Sejong Policy Series

China-DPRK Relations and the U.S.-China Relations: A Review on “China Variable” in North Korean Affairs

Date 2020-12-21 View 1,426 Writer LEE Seong-hyon

In its pursuing the North Korean denuclearization, South Korea has always been conscious of China. In particular, South Korea has highly appraised China’s influence on North Korea and tried to resolve the North Korean issue, betting on the Chinese influence. “The need of China to solve North Korea’s nuclear issue” has been regarded as a model answer within the South Korean discourse, particularly pronounced under the Moon Jae-in adminstration. This paper explores an alternative answer. Oddly, Donald Trump was the starting point. Upon taking office in 2017, Trump said that he would make a deal with North Korea “with or without China.” Owing to his no prior diplomatic experience, Trump ignored the “diplomatic common sense” to resolve the North Korean nuclear issue. In retrospect, the Singapore summit and the Hanoi summit marked the most historic moments in the U.S.-DPRK negotiation history, as they were the unprecedent occasions when the leaders of the two countries sat down across the table to solve problems, despite the fact that these summits were products of President Trump’s prominent personality. After all, Kim Jong Un is the only person in North Korea who can make a decision on the North Korean nuclear issue.

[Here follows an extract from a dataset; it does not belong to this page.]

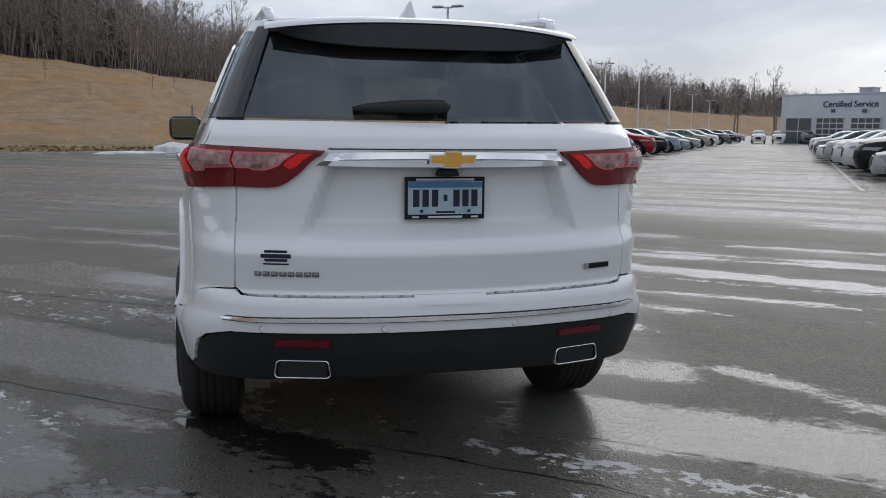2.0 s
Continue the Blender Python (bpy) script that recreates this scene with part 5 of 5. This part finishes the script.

President Trump’s face-to-face meeting with Chairman Kim was at least worth a try from a logic that focuses on problem-solving. The top-down process between the leaders, for it took place for the first time, clearly showed its limits. However, if South Korea remedies the shortcomings, and if the U.S., its most important ally, crafts a finetuned approach to resolve the North Korean nuclear issue, utilizing working-level talks with North Korea in the future, there is still room for driving at the resolutions. This paper, instead of returning to the past so-called “China role theory” (i.e., it takes China to resolve the North Korean issue) in the current deadlock, points out the “limitations” of China’s role, on the contrary, by closely scrunitizing China’s behaviors on North Korea during the process of denuclearization negotiation between the U.S. and North Korea under the Trump administration.